The LM and the RL are not a part of the observer unit but means for activating and deactivating the observer unit and at the same time allowing a gradual deactivation of the observer unit. When a CPU is non-selected and the observer unit must be active, a LM signal of FALSE is received by this system, switching the input signal of RL from a zero-input to the compensation signal u (which will be zero in the beginning as well). The LM=FALSE information is also fed to the integrator, activating the integrator to integrate the signal of the integrator gain.

If the evaluator decides a so far non-selected CPU should become live, the LM signal changes to TRUE and the input of RL switches to a zero input. This causes the output signal from RL to gradually decrease to zero, with a declining rate determined by the rate limit. The LM=TRUE signal also switches the mode of the integrator to receive the input of the TVP instead of the integrator gain and forward this signal without integrating. It should be noted that the selection of the CPU to forward its output signal C to the actuator also means that x=y (although timing/synchronization issues may cause small deviations). This means that the output of the proportional part will become a small part of the output signal. The TVP receives the slightly reduced last value of u and subtracts the (small) proportional part of the signal and thus feeds the integrator with a lower signal than the last value of u because the proportional part has been subtracted.

The integrator is in feed-through mode and provides the slightly diminished compensation signal u as an integrator output. Then the proportional part is added to the signal again and the sum, now lower than the last value of u, becomes the next value of u and the cycle is repeated until u reaches zero.

FIG. 5 shows a simulation of the performance of the system to control the steering angle of the front wheels of a car wherein the system is configured according to FIG. 3 and the observer unit according to FIG. 4.

The driver of the car starts turning the steering wheel just after t=0, which causes the output signals C1, C2 of both CPUs to increase and the actual values AS1 and AS2 show that the front wheels change direction accordingly. The scale of the axis has been changed to enable better distinction between the graphs. Since there is no difference between the target values T1, T2 and no difference between the actual values AS1 and AS2, there is also no difference between the output signals C1 and C2 as both CPUs operate under the same control law. This means that the compensation signal u of the observer unit is 0, as shown in the lower graph.

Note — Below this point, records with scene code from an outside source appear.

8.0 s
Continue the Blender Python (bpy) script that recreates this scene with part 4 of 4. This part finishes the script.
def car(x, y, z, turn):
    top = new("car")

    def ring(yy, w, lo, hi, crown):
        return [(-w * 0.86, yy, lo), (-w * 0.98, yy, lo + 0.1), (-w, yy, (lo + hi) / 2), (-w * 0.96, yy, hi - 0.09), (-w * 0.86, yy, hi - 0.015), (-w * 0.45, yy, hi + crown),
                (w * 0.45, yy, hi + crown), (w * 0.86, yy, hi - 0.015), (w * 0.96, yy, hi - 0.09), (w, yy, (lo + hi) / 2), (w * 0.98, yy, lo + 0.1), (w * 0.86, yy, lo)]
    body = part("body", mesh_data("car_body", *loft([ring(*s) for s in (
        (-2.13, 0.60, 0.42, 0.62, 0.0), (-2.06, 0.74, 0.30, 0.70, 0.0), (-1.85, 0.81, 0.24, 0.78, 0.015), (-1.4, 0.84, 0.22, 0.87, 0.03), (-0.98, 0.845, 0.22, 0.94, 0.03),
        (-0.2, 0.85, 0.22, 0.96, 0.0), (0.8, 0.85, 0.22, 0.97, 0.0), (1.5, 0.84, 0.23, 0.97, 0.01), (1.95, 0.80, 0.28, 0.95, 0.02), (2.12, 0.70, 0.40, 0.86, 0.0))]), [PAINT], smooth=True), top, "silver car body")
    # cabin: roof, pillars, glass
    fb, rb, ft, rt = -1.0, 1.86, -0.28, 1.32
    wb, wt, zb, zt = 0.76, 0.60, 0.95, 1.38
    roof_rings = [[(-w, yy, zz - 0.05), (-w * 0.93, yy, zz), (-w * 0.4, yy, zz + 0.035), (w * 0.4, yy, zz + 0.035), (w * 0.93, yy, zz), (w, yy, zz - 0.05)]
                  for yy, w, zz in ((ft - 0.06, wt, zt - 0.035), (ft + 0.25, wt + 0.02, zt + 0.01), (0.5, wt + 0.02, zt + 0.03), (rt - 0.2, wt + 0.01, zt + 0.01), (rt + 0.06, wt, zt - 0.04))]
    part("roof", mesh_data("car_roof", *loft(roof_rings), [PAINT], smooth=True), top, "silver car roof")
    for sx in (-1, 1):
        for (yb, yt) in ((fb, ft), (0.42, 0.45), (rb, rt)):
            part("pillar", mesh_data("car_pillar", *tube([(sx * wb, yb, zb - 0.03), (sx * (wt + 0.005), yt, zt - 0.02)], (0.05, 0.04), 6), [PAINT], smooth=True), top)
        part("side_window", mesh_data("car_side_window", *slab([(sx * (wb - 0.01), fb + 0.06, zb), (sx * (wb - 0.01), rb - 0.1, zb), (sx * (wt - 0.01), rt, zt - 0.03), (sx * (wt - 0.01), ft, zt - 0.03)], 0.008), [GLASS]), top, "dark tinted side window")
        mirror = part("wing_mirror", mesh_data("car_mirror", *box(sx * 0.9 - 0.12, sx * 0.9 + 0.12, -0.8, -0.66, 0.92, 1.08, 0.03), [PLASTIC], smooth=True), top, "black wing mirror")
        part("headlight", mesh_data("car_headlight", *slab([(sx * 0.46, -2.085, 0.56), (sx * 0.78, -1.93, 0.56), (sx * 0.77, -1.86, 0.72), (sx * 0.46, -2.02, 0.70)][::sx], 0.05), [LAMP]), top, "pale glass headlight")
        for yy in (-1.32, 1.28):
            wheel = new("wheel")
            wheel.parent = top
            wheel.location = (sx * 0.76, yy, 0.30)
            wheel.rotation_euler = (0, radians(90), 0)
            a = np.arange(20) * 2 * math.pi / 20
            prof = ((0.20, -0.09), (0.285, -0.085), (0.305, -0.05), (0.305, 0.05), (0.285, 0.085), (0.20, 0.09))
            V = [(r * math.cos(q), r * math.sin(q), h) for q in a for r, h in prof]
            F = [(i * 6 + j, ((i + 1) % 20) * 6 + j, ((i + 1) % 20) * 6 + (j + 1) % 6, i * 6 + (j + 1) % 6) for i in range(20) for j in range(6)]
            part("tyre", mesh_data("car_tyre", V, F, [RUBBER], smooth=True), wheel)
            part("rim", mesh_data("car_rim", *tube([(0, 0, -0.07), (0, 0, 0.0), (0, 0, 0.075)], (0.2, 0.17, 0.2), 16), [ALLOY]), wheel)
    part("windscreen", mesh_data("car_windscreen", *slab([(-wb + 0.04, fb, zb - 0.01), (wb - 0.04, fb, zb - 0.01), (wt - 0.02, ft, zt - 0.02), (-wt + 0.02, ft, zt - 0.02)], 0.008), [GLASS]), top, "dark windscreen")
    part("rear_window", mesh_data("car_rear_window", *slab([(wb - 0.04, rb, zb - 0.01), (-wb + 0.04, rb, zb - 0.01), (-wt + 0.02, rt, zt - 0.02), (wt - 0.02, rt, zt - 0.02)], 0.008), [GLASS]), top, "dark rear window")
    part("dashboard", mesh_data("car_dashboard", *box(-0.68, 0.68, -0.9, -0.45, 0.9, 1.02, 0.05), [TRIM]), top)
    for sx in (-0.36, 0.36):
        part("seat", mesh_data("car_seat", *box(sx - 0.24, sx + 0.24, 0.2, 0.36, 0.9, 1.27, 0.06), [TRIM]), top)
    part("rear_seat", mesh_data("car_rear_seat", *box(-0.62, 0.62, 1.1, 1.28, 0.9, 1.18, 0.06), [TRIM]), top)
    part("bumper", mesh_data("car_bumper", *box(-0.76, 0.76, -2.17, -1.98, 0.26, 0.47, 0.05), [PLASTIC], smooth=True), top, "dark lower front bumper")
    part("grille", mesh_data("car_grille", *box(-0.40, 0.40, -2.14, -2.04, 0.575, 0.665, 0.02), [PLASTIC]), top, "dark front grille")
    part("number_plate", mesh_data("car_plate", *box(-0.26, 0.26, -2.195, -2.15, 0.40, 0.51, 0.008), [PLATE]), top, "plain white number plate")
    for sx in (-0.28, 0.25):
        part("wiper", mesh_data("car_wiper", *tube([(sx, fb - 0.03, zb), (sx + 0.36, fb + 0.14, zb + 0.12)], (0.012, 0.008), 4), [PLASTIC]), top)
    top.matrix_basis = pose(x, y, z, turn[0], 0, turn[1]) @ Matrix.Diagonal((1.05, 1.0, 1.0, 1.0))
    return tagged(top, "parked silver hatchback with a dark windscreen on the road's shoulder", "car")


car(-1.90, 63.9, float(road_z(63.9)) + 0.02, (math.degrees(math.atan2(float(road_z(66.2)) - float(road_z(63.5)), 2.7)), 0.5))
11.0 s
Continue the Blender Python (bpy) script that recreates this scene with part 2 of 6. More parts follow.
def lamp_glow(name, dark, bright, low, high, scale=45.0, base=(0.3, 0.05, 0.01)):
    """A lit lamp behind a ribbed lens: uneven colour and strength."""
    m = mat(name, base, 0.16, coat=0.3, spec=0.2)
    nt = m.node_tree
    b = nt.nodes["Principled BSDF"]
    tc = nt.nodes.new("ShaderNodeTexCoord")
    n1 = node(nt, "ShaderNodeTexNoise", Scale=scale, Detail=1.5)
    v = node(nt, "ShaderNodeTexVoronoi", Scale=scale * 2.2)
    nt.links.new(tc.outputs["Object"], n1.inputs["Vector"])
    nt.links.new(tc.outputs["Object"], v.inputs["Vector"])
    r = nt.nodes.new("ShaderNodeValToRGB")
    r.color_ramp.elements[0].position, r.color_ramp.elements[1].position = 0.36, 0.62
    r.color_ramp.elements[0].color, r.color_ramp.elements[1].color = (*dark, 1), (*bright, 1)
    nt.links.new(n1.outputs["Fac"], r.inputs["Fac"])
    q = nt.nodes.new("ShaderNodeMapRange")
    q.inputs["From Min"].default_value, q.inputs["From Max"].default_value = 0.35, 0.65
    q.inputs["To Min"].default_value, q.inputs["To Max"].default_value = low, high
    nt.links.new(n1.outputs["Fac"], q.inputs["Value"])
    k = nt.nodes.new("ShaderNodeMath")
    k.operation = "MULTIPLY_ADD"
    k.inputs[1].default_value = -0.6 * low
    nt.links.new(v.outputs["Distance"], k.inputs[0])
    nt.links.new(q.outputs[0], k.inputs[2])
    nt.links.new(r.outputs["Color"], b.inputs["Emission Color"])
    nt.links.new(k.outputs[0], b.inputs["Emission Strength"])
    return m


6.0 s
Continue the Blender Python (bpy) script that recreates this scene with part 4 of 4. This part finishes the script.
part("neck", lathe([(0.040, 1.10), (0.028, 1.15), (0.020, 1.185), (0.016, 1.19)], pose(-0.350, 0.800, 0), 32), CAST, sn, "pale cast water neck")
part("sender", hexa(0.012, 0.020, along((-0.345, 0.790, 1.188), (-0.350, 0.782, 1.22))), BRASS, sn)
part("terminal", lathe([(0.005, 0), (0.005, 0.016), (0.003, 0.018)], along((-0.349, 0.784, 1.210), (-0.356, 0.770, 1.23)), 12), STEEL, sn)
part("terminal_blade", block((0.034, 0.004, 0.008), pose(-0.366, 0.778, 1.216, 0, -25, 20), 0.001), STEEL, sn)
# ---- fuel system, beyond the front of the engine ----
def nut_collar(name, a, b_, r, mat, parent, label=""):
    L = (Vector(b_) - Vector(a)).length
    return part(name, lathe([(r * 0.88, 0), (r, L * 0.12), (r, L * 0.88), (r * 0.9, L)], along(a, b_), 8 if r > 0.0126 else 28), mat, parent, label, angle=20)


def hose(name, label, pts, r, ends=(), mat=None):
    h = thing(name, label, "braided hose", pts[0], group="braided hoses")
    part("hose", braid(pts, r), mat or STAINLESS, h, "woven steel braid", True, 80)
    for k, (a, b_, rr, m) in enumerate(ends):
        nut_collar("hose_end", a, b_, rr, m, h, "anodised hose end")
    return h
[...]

At t=5, again a small discrepancy between the actual values AS1 and AS2 occurs, which cause the output signal C2 of CPU2 to start deviating from the control value C1 from CPU1 as the target value T2 and actual value AS2 of CPU2 are no longer in accordance. The observer unit now receives two different output signals from the CPUs and change the compensation signal u2 for CPU2, as can be seen in the lower graph. The application of the compensation signal u2 on CPU2 causes the output signal C2 to start declining to 0, in line with the output signal C1 of CPU1, as shown in the upper graph. From the center graph, it can be seen that the actual value AS2 for CPU2 remains different from the actual value AS1 for CPU1, even if the output signals C1 and C2 of CPU1 and CPU2 are both zero.

At t=25 a small offset occurs in the target value T2 and this small discrepancy between the two target values T1 and T2 causes an increase of the output signal of CPU2 in the upper graph, which again leads to a sudden further decrease of the compensation signal u2 for CPU2. This in turn causes the output signal of CPU2 to start dropping and adjust to the output signal of CPU1.

At t=30, just when the output signal C2 of CPU2 is back to 0 together with the output signal C1 of CPU1, the evaluator decides to select CPU2 instead of CPU1 to forward its output signal C2 to control the actuator. This means that C2=0 is being forwarded to the actuator and no torque is applied to the steering gear. Thus, the car is driving straight ahead. At t=30 C1 is simply replaced by the output signal C2 having the same value and thus there is no sudden torque applied to cause a sudden change of position of the steering gear. However, as CPU2 is now selected and target value T2, different from T1, is now the target value being used by the selected CPU2, the output signal C2 slowly increases a little, which is barely visible, as the compensation signal u is gradually decreased. Thereby the system gradually transitions from a state in which target value T1 leads to CPU1 controlling the actuator to achieve an actual value AS1, to a state in which target value T2 (different from T1) leads to CPU2 controlling the actuator to achieve an actual value AS2 (different from AS1). The target values T1 and T2 are both representing the same physical position of the input device (here a steering wheel) and the actual values AS1 and AS2 are both representing the same physical position of the actuator/steering gear. Therefore, by switching for CPU1 to CPU2 controlling the actuator the system slowly changes the position of the actuator (steering gear) in relation to a fixed position of the steering wheel. However, as the steering wheel is controlled by a human driver, the driver would compensate for this small and slow drift without noticing it.

In multi-CPU systems, each CPU needs to be fitted with an observer unit and all observer units must be able to receive the output signal of the selected CPU. Therefore, all observer units are preferably connected to the output of the evaluator, that defines which CPU is selected transfers the output signal of the selected CPU to the actuator.

FIG. 6 illustrates such a system with three CPUs.

The invention comprises any control system using two or more CPUs, incorporating an {X}+I control loop, where X is a general dynamics control, which could be a P- or PD-control loop in each CPU. It should also be noted that the observer unit can be implemented as a part of the CPU or CPU hardware, as an independent electronic circuit or as a software or program in a programmable processing unit.